Thursday, June 3, 2004

Note to all TV types: Learn how to read

  • Last night, I got an e-mail from a producer for a TV program that she described as "Dr. Phil on the road." The subject of the e-mail had the headline of a column I wrote in 2002, and asked me simply to give her a call.
    I won't give the producer's name, but my editor said her name sounded like a stripper's chosen moniker. Let's call her Divine.
    She answered the phone by saying: "Who's this?"
    "Uh... Divine?" I asked.
    "Yeah."
    "My name is Chris Cope. You sent me an e-mail asking me to call you. I assume it's about a column I wrote."
    Somehow Divine had read this column and decided that I was in the military and stationed many miles away from my wife. She wanted her "Dr. Phil on the road" to set things right.
    "That's not what the column was about at all," I said.
    Divine was then forced to confess that she had not, in fact, read the column at all.
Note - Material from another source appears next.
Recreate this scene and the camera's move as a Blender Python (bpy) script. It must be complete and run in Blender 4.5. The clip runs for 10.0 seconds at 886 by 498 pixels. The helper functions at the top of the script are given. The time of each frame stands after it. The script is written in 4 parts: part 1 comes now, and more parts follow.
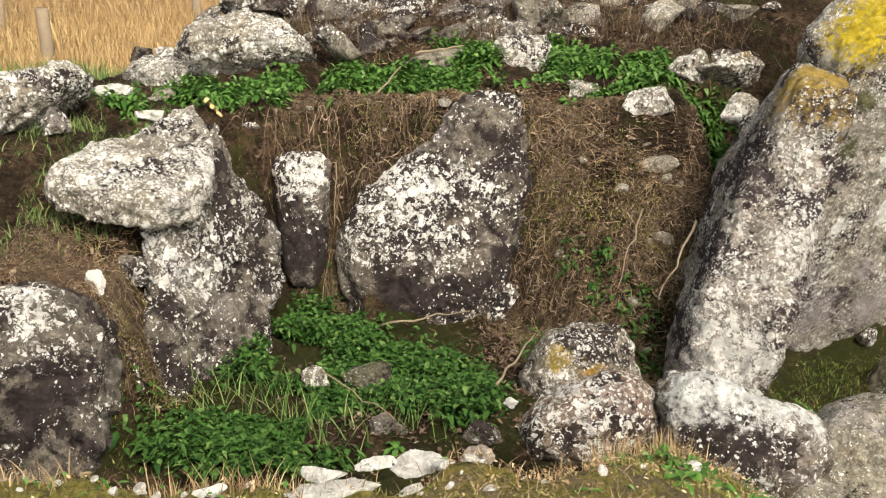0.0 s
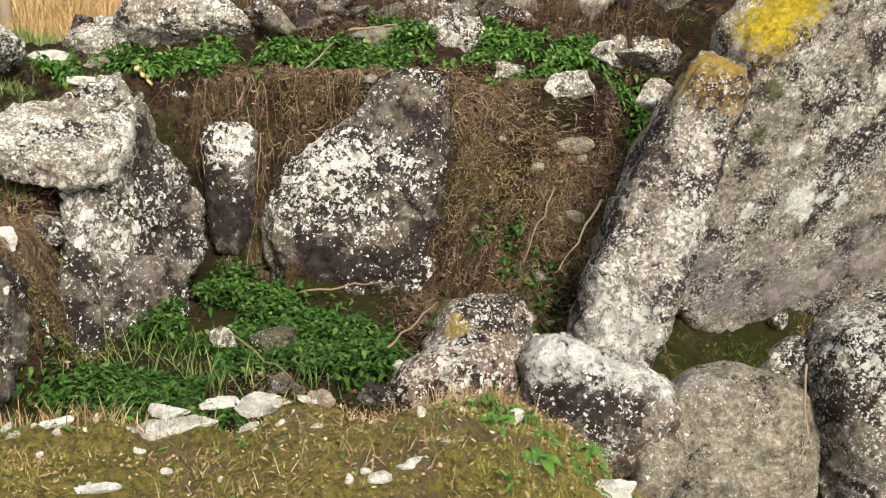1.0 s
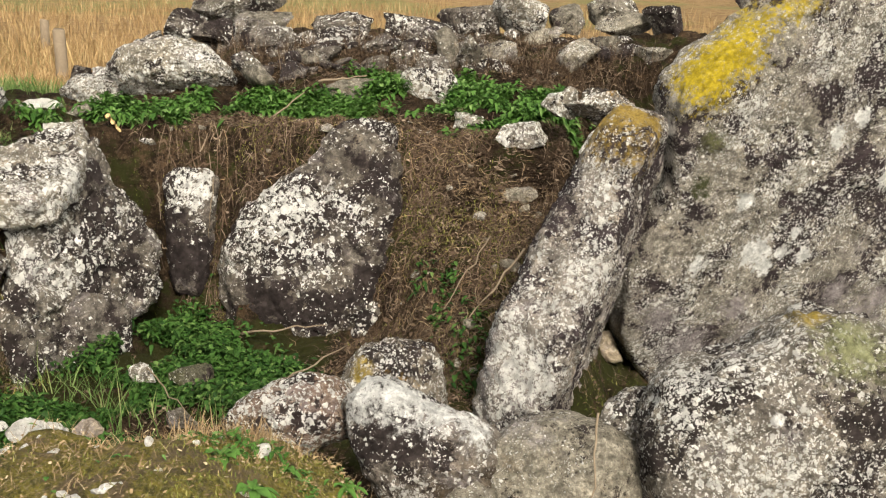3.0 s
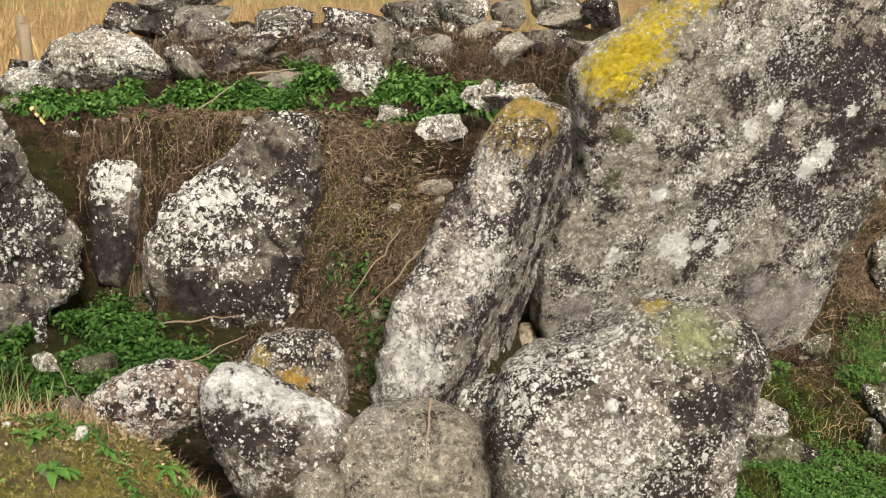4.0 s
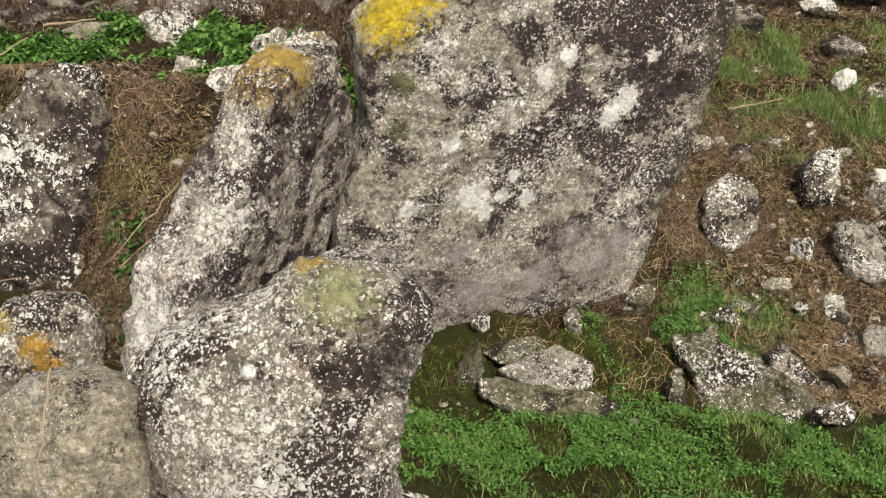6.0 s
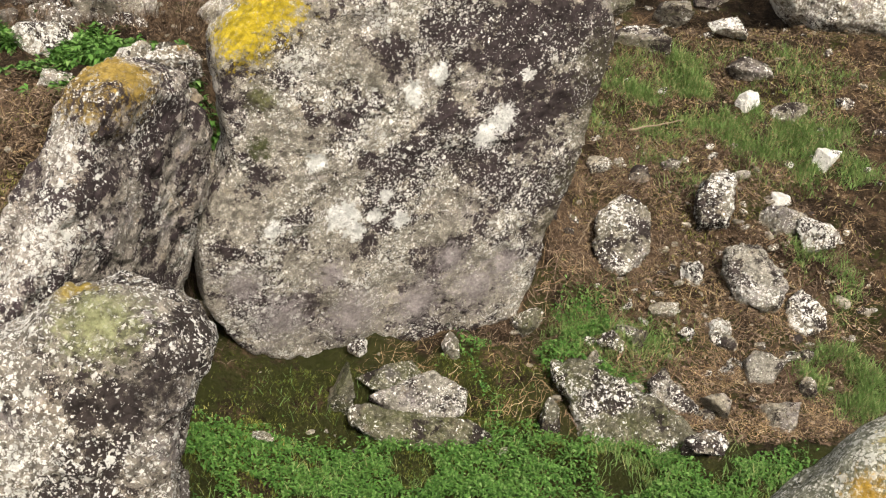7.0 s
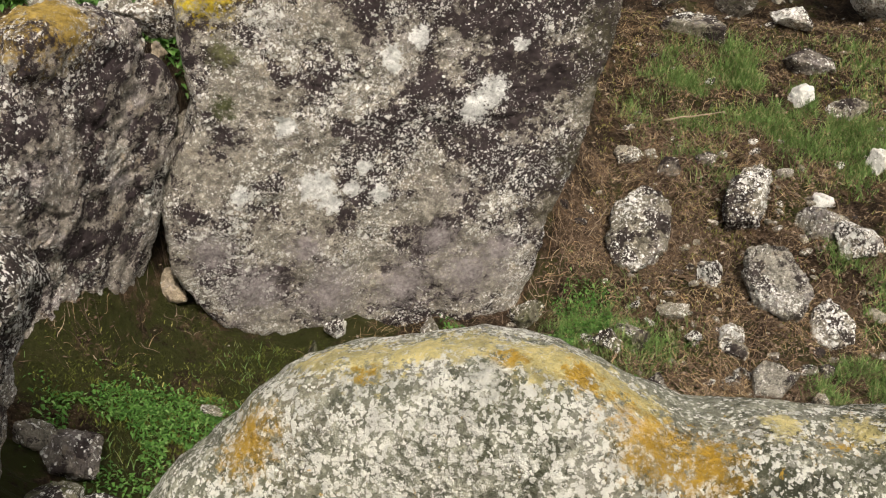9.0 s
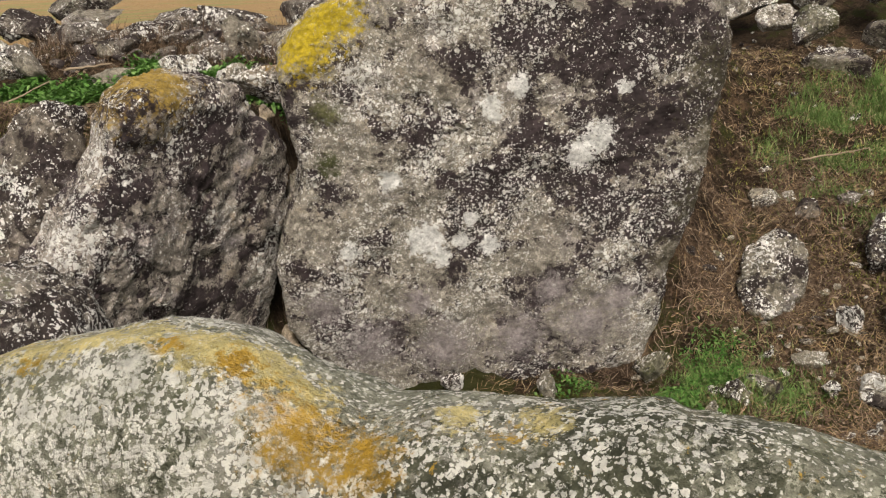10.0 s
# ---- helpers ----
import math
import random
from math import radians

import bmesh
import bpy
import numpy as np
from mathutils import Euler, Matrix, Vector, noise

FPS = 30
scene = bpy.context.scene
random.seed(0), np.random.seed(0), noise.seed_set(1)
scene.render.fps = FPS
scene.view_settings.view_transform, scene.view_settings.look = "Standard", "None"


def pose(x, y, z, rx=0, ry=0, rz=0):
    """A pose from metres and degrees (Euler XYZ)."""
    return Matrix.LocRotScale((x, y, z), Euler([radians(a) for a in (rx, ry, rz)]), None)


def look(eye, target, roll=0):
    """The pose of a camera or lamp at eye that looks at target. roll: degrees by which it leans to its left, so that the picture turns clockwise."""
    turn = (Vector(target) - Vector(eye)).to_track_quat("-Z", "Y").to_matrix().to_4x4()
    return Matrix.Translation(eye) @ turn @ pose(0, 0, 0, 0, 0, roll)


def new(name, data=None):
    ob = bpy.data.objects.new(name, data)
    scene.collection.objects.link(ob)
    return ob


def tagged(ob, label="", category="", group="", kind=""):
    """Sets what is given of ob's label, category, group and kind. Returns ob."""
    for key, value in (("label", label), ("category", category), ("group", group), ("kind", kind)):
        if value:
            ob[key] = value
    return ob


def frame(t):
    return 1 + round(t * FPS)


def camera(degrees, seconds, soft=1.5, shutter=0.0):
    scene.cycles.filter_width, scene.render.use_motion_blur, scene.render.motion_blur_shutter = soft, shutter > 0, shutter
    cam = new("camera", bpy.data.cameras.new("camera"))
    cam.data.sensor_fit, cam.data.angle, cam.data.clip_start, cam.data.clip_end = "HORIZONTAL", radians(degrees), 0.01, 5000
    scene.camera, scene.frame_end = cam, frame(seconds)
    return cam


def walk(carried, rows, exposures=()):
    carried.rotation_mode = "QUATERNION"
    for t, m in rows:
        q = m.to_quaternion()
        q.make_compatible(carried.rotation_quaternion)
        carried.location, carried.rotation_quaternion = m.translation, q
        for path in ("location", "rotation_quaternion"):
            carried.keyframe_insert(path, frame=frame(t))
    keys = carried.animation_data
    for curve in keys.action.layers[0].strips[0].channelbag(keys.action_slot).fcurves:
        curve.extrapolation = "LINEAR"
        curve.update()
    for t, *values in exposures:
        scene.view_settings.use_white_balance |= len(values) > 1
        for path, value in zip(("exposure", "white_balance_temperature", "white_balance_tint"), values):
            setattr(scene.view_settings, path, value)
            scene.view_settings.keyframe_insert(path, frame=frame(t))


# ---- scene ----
cam = camera(45.8, 10.0, soft=1.2)
PATH = [
    (0, (0.077, 0.011, 2.035), (0.126, 1.932, 1.48), -1.1),
    (0.5, (0.263, -0.128, 2.006), (0.348, 1.785, 1.428), 0.0),
    (1, (0.472, -0.212, 2.005), (0.558, 1.7, 1.425), 1.0),
    (1.5, (0.706, -0.172, 2.035), (0.682, 1.744, 1.465), 1.0),
    (2, (0.984, -0.24, 2.034), (0.977, 1.692, 1.518), 1.4),
    (2.5, (1.238, -0.296, 2.044), (1.279, 1.642, 1.552), 1.9),
    (2.7, (1.368, -0.304, 2.038), (1.308, 1.635, 1.549), 1.2),
    (3.8, (2.012, -0.327, 2.002), (1.861, 1.605, 1.507), 0.4),
    (4, (2.146, -0.328, 2.009), (2.021, 1.606, 1.513), 0.7),
    (4.5, (2.386, -0.332, 2.062), (2.245, 1.604, 1.583), 0.7),
    (5, (2.683, -0.19, 2.023), (2.398, 1.737, 1.571), -0.5),
    (5.5, (2.947, -0.1, 1.995), (2.745, 1.827, 1.501), -0.4),
    (6, (3.287, -0.062, 1.985), (3.228, 1.85, 1.4), 0.2),
    (6.2, (3.417, -0.05, 1.997), (3.397, 1.857, 1.397), 0.4),
    (7.3, (4.072, 0.257, 1.93), (4.065, 2.187, 1.405), 1.3),
    (7.5, (4.136, 0.314, 1.903), (4.099, 2.246, 1.389), 1.4),
    (8, (4.391, 0.393, 1.849), (4.186, 2.309, 1.315), 1.2),
    (8.5, (4.573, 0.436, 1.795), (4.43, 2.348, 1.224), 2.8),
    (9, (4.835, 0.599, 1.69), (4.601, 2.51, 1.146), 2.6),
    (9.5, (5.063, 0.706, 1.67), (4.627, 2.594, 1.175), 0.1),
    (10, (5.287, 0.757, 1.598), (4.701, 2.62, 1.169), -1.6),
]
walk(cam, [(t, look(eye, target, roll)) for t, eye, target, roll in PATH],
     exposures=[(0.0, 1.18, 7200, 7), (2.5, 0.98, 7200, 7), (5.0, 1.02, 7200, 7), (6.2, 1.10, 7200, 7), (7.4, 1.30, 7100, 9), (8.5, 1.05, 7100, 9), (9.1, 0.94, 7100, 9), (10.0, 0.80, 7100, 10)])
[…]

She just saw the headline and thought it was sad.
    When I reported back to my editor on how the phone call had gone, I offered a less than favorable opinion of Divine's professional capacity.
    "She was up late pole-dancing. Give her a break," he said.

  • On a related note, I would suggest that any advice offered on this show be taken with a grain of salt.

  • Scott Peterson's lawyer needs to come up with some sort of Cochran-esque rhyme. Something along the lines of: "Because of the fetus, you must acquit us."

  • Amorous alligator + German restaurant = Comedy gold.

  • I doubt those cars do him any good.